There are some venues that do half the work for you. St Pancras Old Church, with beautiful acoustics and ancient hush, was the perfect setting for Hitchin’s Danny Addison to launch his debut album ‘Porcelain’. It’s a space where whispers carry, where every sound seems amplified, and Addison used that to full effect.
Opening with the fragile tones of the title track, ‘Porcelain’, he drew the room into silence, his voice a thread that grew stronger with each note. By the time ‘Tribe’ arrived, the church had been transformed into something bigger: as the bass rumbling through the pews, drums echoing off the stone walls, and a beautiful choir line swelling in the background, filling the space with light.
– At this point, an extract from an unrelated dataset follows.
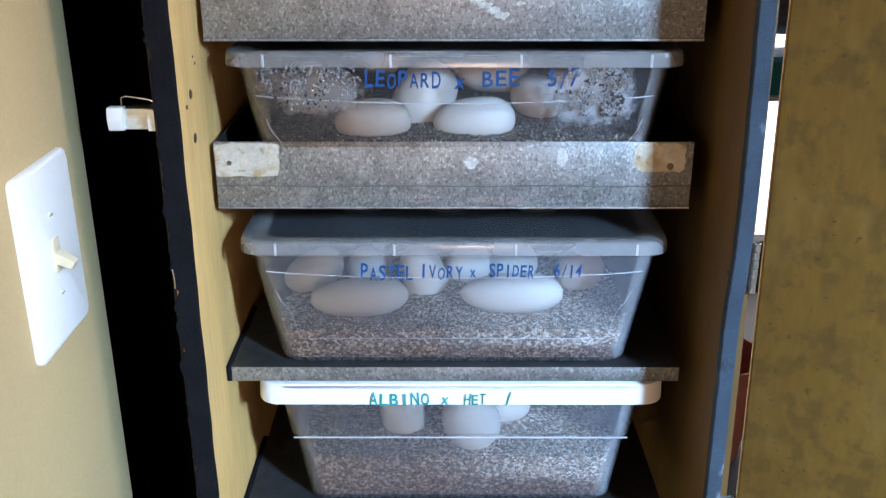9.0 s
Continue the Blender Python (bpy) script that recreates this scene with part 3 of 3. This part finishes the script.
alb, alb_front = storage_box((0.0155, 0.0920, 0.7502), "clear plastic box with a thick white lid on the lowest tray", "thick opaque white plastic lid", WHITE, HAZY, w_low=0.290, w_top=0.327, d_low=0.170, d_top=0.196, height=0.1380, lid_w=0.369, lid_d=0.208, lid_h=0.0215, ticks=False, ridges=False, step_z=0.077)


def write_on(box, front, words, mat, seed, extra=0.0):
    ox, oy, oz = box.location
    letters([(w, a - ox, b - ox, c - oz, d - oz) for w, a, b, c, d in words], mat, lambda x, z: front(x, z) - extra, box, seed=seed)


write_on(lemon, lemon_front, (("LEMON", -0.112, -0.0696, 1.4490, 1.4630), ("BLAST", -0.0664, -0.0288, 1.4475, 1.4605), ("x", -0.0195, -0.011, 1.4485, 1.4600), ("PASTEL", -0.0060, 0.0335, 1.4465, 1.4605), ("6/19", 0.0497, 0.0815, 1.4465, 1.4605)), INKG, 3)
write_on(ff, ff_front, (("FF", -0.0765, -0.0590, 1.2855, 1.2985), ("x", -0.0555, -0.0500, 1.2835, 1.2945), ("PIN", -0.0450, -0.0190, 1.2850, 1.2985), ("5/", 0.0190, 0.0360, 1.2860, 1.2990)), INKN, 4)
write_on(leo, leo_front, (("LEOPARD", -0.0640, -0.0015, 1.1545, 1.1680), ("x", 0.0075, 0.0180, 1.1545, 1.1670), ("BEE", 0.0296, 0.0615, 1.1550, 1.1690), ("5/7", 0.0820, 0.1085, 1.1545, 1.1690)), INKB, 5)
write_on(pas, pas_front, (("PASTEL", -0.0715, -0.0255, 0.9900, 1.0045), ("IVORY", -0.0210, 0.0170, 0.9910, 1.0040), ("x", 0.0215, 0.0280, 0.9920, 1.0030), ("SPIDER", 0.0380, 0.0780, 0.9925, 1.0050), ("6/14", 0.0935, 0.1180, 0.9930, 1.0065)), INKB, 6)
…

The set felt like a journey through the album’s contrasts. ‘Sense of Touch’ glowed with delicate warmth, the twin violins cradling Addison’s vocal in a cocoon of sound. ‘Lady’ flickered like a candle in a dark room, intimate and fragile, while “Beck and Call” proved the night’s most intricate feat, sounding vast and cinematic, yet never losing its precision.
What’s striking about Addison live is his ability to make fragility sound powerful. The songs are felt, pulled from silence and built into something extraordinary. In the hushed awe of St Pancras, ‘Porcelain’ was a statement of arrival.